Post-Crisis Creative Economy & Digital Transformation

From 2008

Post-financial-crisis creative economy reshaped Iceland's cultural landscape after the 2008 banking collapse. Harpa Concert Hall opened in 2011 as a symbol of creative-economy recovery, its glass-facade rising at the edge of the revitalized Reykjavík Old Harbour—once the heart of the fishing industry, now a waterfront of galleries, restaurants, and marine-heritage tourism. Sundlaugmenning was inscribed on UNESCO's Intangible Cultural Heritage list in December 2025, confirming geothermal pool culture as a living heritage practice. The Hof Ásatrúarfélagins (Ásatrú temple), under construction on Öskjuhlíð since 2015 after delays caused by the 2008 crisis, represents the institutionalization of Ásatrúarfélagið's now 6,000+ member reconstruction movement.
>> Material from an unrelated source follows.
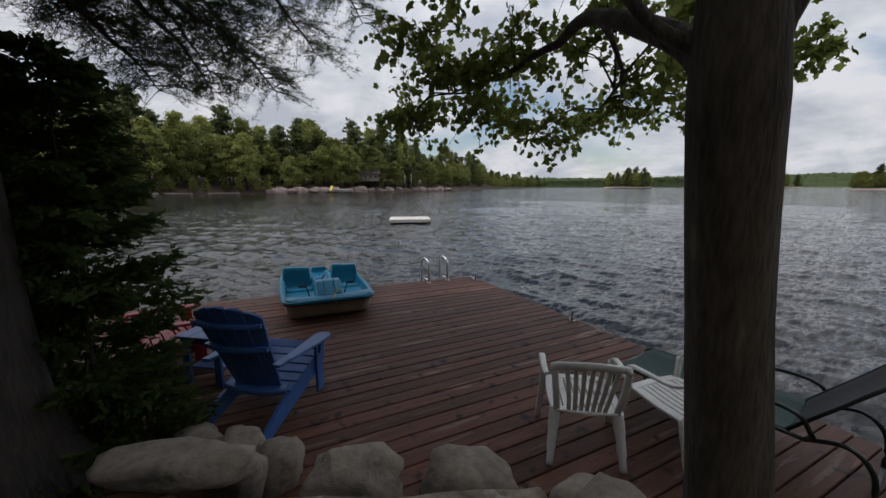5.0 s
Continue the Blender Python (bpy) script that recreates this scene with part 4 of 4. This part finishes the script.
def far_ridge(name, az0, az1, dist, height, seed, label):
    """A low wooded ridge beyond the lake: a canopy of small uneven crowns."""
    n, rows = 900, 5
    v, f = [], []
    for i in range(n + 1):
        a = radians(az0 + (az1 - az0) * i / n)
        ca, sa = -math.sin(a), math.cos(a)
        h = height * (0.72 + 0.28 * noise.noise((i * 0.006, seed, 0)) + 0.16 * noise.noise((i * 0.02, seed, 3)))
        for r in range(rows):
            d = dist + r * 45
            z = WATER - 1 + (h * (0.3 + 0.7 * (r / (rows - 1)) ** 0.7) + 4.0 * noise.noise((i * 0.55, r * 3.1, seed)) + 2.0 * noise.noise((i * 1.7, r * 5.0, seed)) if r else 0)
            v.append((ca * d, sa * d, z))
    for i in range(n):
        for r in range(rows - 1):
            a = i * rows + r
            f.append((a, a + rows, a + rows + 1, a + 1))
    return tagged(mesh_ob(name, v, f, M_FARHILL), label, "wooded hill", kind="backdrop")


far_ridge("backdrop", -60, 62, 1150, 44, 1, "low wooded ridge along the far side of the lake")
far_ridge("backdrop", 30, 66, 760, 24, 5, "wooded shore at the narrow end of the lake")
low = rock("island", (-55, 326, -0.5), (86, 30, 2.4), 78, 4, material=M_PINKROCK, label="long low wooded island in the lake")
tagged(low, category="island")
tiny = rock("island", (-213, 560, -0.5), (30, 18, 2.4), 79, 4, material=M_PINKROCK, label="tiny far island with a few trees")
tagged(tiny, category="island")
isl = rock("island", (-284, 372, -0.4), (60, 44, 3.4), 77, 20, material=M_PINKROCK, label="low rocky island with small trees in the lake")
tagged(isl, category="island")

# ---- raft, floats, docks, far things ----


def raft(m, w, d, label, group, material):
    t = thing("swim_raft", m, label, "raft", group)
    n = int(d / 0.2)
    for i in range(n):
        board("plank", (w, 0.19, 0.03), pose(0, -d / 2 + d * (i + 0.5) / n, 0.0), material, t, 0.004)
    for s in (-1, 1):
        board("fascia", (w + 0.04, 0.04, 0.17), pose(0, s * (d / 2 + 0.02), -0.09), material, t, 0.005)
        board("fascia", (0.04, d, 0.17), pose(s * (w / 2 + 0.02), 0, -0.09), material, t, 0.005)
        board("float", (w * 0.9, 0.5, 0.3), pose(0, s * d * 0.33, -0.24), M_BLACK, t, 0.03)
    return t


raft(pose(-16.85, 5.15, -0.19, 0, 0, 69), 2.55, 2.35, "pale weathered wooden swim raft floating on the lake", "floating rafts", M_RAFT)
raft(pose(6.2, 53.5, -0.16, 0, 0, 20), 3.6, 2.2, "dark wooden float far out on the lake", "floating rafts", M_GREYWOOD)


def jetty(m, length, width, label):
    t = thing("jetty", m, label, "dock", "docks on the shores")
    n = int(length / 0.4)
    for i in range(n):
        board("plank", (0.38, width, 0.04), pose(-length / 2 + 0.4 * (i + 0.5), 0, 0), M_GREYWOOD, t, 0.0)
    for s in (-1, 1):
        board("side_beam", (length, 0.05, 0.16), pose(0, s * (width / 2 - 0.1), -0.1), M_GREYWOOD, t, 0.0)
        for k in range(3):
            tube("post", [(-length / 2 + 0.3 + k * (length - 0.6) / 2, s * width / 2, -1.3), (-length / 2 + 0.3 + k * (length - 0.6) / 2, s * width / 2, 0.12)], 0.06, M_GREYWOOD, t, 6)
    return t


jetty(pose(11.6, 23.6, -0.05, 0, 0, 17), 12.0, 1.4, "long grey wooden jetty on the neighbouring shore")


def motor_boat(m):
    t = thing("motor_boat", m, "dull aluminium open boat with black outboard moored at the jetty", "boat")
    rows = [(-2.3, 0.72, 0.0), (-1.2, 0.80, 0.0), (0.4, 0.80, 0.02), (1.6, 0.58, 0.08), (2.3, 0.22, 0.18), (2.55, 0.03, 0.26)]
    v, f = [], []
    for x, w, z in rows:
        v += [(x, -w, 0.55 + z), (x, -w * 0.88, 0.15 + z * 0.6), (x, 0, -0.15 + z), (x, w * 0.88, 0.15 + z * 0.6), (x, w, 0.55 + z), (x, w * 0.9, 0.55 + z), (x, w * 0.75, 0.12 + z), (x, 0, 0.05 + z), (x, -w * 0.75, 0.12 + z), (x, -w * 0.9, 0.55 + z)]
    for i in range(len(rows) - 1):
        for j in range(10):
            f.append((i * 10 + j, i * 10 + (j + 1) % 10, i * 10 + 10 + (j + 1) % 10, i * 10 + 10 + j))
    f += [tuple(range(9, -1, -1)), tuple(50 + j for j in range(10))]
    mesh_ob("hull", v, f, M_ALU, t, "", True)
    for x in (-1.3, 0.1, 1.2):
        board("bench", (0.3, 1.25 if x < 1 else 1.0, 0.04), pose(x, 0, 0.45), M_ALU, t, 0.01)
    o = new("outboard_motor")
    o.parent = t
    o.matrix_basis = pose(-2.42, 0, 0.45)
    board("cowling", (0.36, 0.32, 0.42), pose(-0.05, 0, 0.42), M_BLACK, o, 0.09)
    tube("leg", [(-0.08, 0, 0.3), (-0.05, 0, -0.8)], 0.07, M_BLACK, o, 8)
    tube("tiller", [(0.1, 0, 0.35), (0.55, 0.05, 0.42)], 0.025, M_BLACK, o, 6)
    return t


motor_boat(pose(10.4, 22.0, -0.42, 0, 0, 17))
for i, (x, y, s) in enumerate(((16.2, 21.4, 1.0), (17.0, 24.2, 1.4), (16.0, 18.4, 0.9), (17.6, 22.4, 1.2), (15.0, 15.0, 1.0), (18.4, 27, 1.3), (14.0, 11.8, 0.9))):
    rock("rock", (x, y, -0.35), (1.5 * s, 1.1 * s, 0.9 * s), 60 + i, i * 40, group="rocks on the neighbouring shore", label="grey shore boulder by the jetty", sub=2)


def cottage(m, w, d, h, label, roof_mat):
    t = thing("cottage", m, label, "house", "cottages among the trees")
    board("wall", (w, d, h), pose(0, 0, h / 2), M_WALLFAR, t, 0.0)
    v = [(-w * 0.56, -d * 0.62, h), (w * 0.56, -d * 0.62, h), (w * 0.56, d * 0.62, h), (-w * 0.56, d * 0.62, h), (-w * 0.56, 0, h + d * 0.30), (w * 0.56, 0, h + d * 0.30)]
    mesh_ob("roof", v, [(0, 1, 5, 4), (2, 3, 4, 5), (0, 4, 3), (1, 2, 5), (3, 2, 1, 0)], roof_mat, t)
    for k in range(4):
        x = -w / 2 + w * (k + 0.5) / 4
        wd = board("window", (w * 0.16, 0.12, h * 0.45), pose(x, -d / 2 - 0.03, h * 0.55), M_GREYWOOD, t, 0.0)
        board("pane", (w * 0.13, 0.06, h * 0.38), pose(x, -d / 2 - 0.10, h * 0.55), M_GLASSFAR, wd, 0.0)
    board("deck_floor", (w * 1.1, 3, 0.25), pose(0, -d / 2 - 1.5, 0.1), M_GREYWOOD, t, 0.0)
    for k in range(7):
        board("rail_post", (0.12, 0.12, 1.0), pose(-w * 0.53 + w * 1.06 * k / 6, -d / 2 - 2.9, 0.7), M_GREYWOOD, t, 0.0)
    board("hand_rail", (w * 1.1, 0.14, 0.1), pose(0, -d / 2 - 2.9, 1.22), M_GREYWOOD, t, 0.0)
    return t


cottage(pose(-154, 40, 4.2, 0, 0, 72), 9, 6, 3.0, "brown cottage with grey roof above the rocky bank", M_ROOFFAR)
cottage(pose(40.5, 112, 2.0, 0, 0, -60), 5, 4, 2.0, "small brown cottage among trees on the neighbouring shore", M_WALLFAR)
for i in range(26):
    f = i / 25
    x, y = (-133 + (-141 + 133) * f * 2, 2 + 25 * f * 2) if f < 0.5 else (-141 - 38 * (f - 0.5) * 2, 27 + 64 * (f - 0.5) * 2)
    rock("rock", (x - 1.5, y, 0.2), (5.5 + 2 * math.sin(i * 3.3), 4.2, 2.6 + 1.2 * math.sin(i * 1.9)), 90 + i, 70 + 20 * math.sin(i), group="pink granite rocks on the far bank", label="pink grey granite ledge on the far bank", material=M_PINKROCK, sub=2)
jetty(pose(-136.5, 25.5, 0.1, 0, 0, 76), 13, 3.0, "low wooden dock at the far rocky bank")
jetty(pose(-119.5, -24, 0.0, 0, 0, 100), 9, 2.4, "low grey dock below the pines on the far shore")
jetty(pose(-121.5, -12, 0.0, 0, 0, 102), 8, 2.4, "low grey dock below the pines on the far shore")


def pool_slide(m):
    t = thing("water_slide", m, "yellow plastic water slide on the far dock", "slide")
    v, f = [], []
    sweep_geo(curve_pts([(0, -1.4, 0.3), (0, -0.6, 0.7), (0, 0.4, 1.7), (0, 0.9, 1.9)], 5), rect(0.8, 0.2), v, f)
    mesh_ob("chute", v, f, M_SLIDE, t)
    for s in (-1, 1):
        tube("leg", [(s * 0.3, 1.0, 0), (s * 0.3, 0.8, 1.9)], 0.06, M_WHITE, t, 6)
    return t


pool_slide(pose(-137.2, 21.5, 0.12, 0, 0, 60))
row = motor_boat(pose(-136.8, 25.6, 0.25, 180, 0, 76))
row.location.z = 0.75
tagged(row, "pale upturned boat lying on the far dock", "boat")
for x, y in ((-152, 56), (-154.5, 60)):
    pl = thing("flag_pole", pose(x, y, 0.8), "bare wooden post on the far rocky bank", "post", "posts on the far bank")
    tube("pole", [(0, 0, -0.5), (0, 0, 6.5)], 0.14, M_GREYWOOD, pl, 6)

# ---- pieces: flagstones and deck planks ----
for i in range(len(STONES)):
    flagstone(i)
g_p = np.random.default_rng(5)
for i in range(-2, 43):
    x0, x1 = FIRST + PITCH * i + 0.006, FIRST + PITCH * (i + 1) - 0.006
    y0, y1 = back_end((x0 + x1) / 2), 0.045 + g_p.normal() * 0.005
    segs = 8
    v, f = [], []
    z = 0.016 + g_p.normal() * 0.0012
    for k in range(segs + 1):
        y = y0 + (y1 - y0) * k / segs
        a, b = warp(x0, y), warp(x1, y)
        c = z + 0.0015 * math.sin(y * 1.3 + i)
        v += [(a, y, c - 0.036), (a, y, c - 0.005), (a + 0.005, y, c), (b - 0.005, y, c), (b, y, c - 0.005), (b, y, c - 0.036)]
    for k in range(segs):
        for j in range(6):
            p, q = k * 6 + j, k * 6 + (j + 1) % 6
            f.append((p, p + 6, q + 6, q))
    f += [tuple(range(6)), tuple(segs * 6 + j for j in range(5, -1, -1))]
    mesh_ob("plank", v, f, M_DECK, deck)
for y in (0.0, -1.2, -2.4, -3.6, -4.8, -6.0):
    board("joist", (2.3 if y < -4 else 4.9 if y < -2 else 6.4, 0.06, 0.2), pose((2.3 if y < -4 else 4.6 if y < -2 else 6.1) / 2 - 0.15 + 0.036 * y, y - 0.02, -0.125), M_DECK, deck, 0.0)
board("fascia", (6.75, 0.03, 0.2), pose(3.1, 0.03, -0.13), M_DECK, deck, 0.003)
for x, y in ((0.0, -0.2), (2.7, -0.2), (5.4, -0.2), (-0.1, -2.6), (-0.25, -5.0), (2.4, -3.0)):
    tube("post", [(x, y, -2.2), (x, y, -0.05)], 0.09, M_DECK, deck, 8)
The Polish community (~5.8% of the population, ~20,553 in 2021) sustains Catholic and Polish national feast practices largely invisible in the Icelandic festival record, complicating any homogeneous national calendar. The Þorrablót remains widely celebrated each Þorri—but understand it as a composite: genuinely old calendar term + genuinely old food-preservation methods + 19th-century Romantic ritual framing. At Vestmannaeyjar, the Þjóðhátíð draws ~16,000 to Herjólfsdalur each August for bonfires, brekkusöngur (hillside singing), and concerts—on an island whose Celtic-slave etymology reminds you that 'national' always has layers.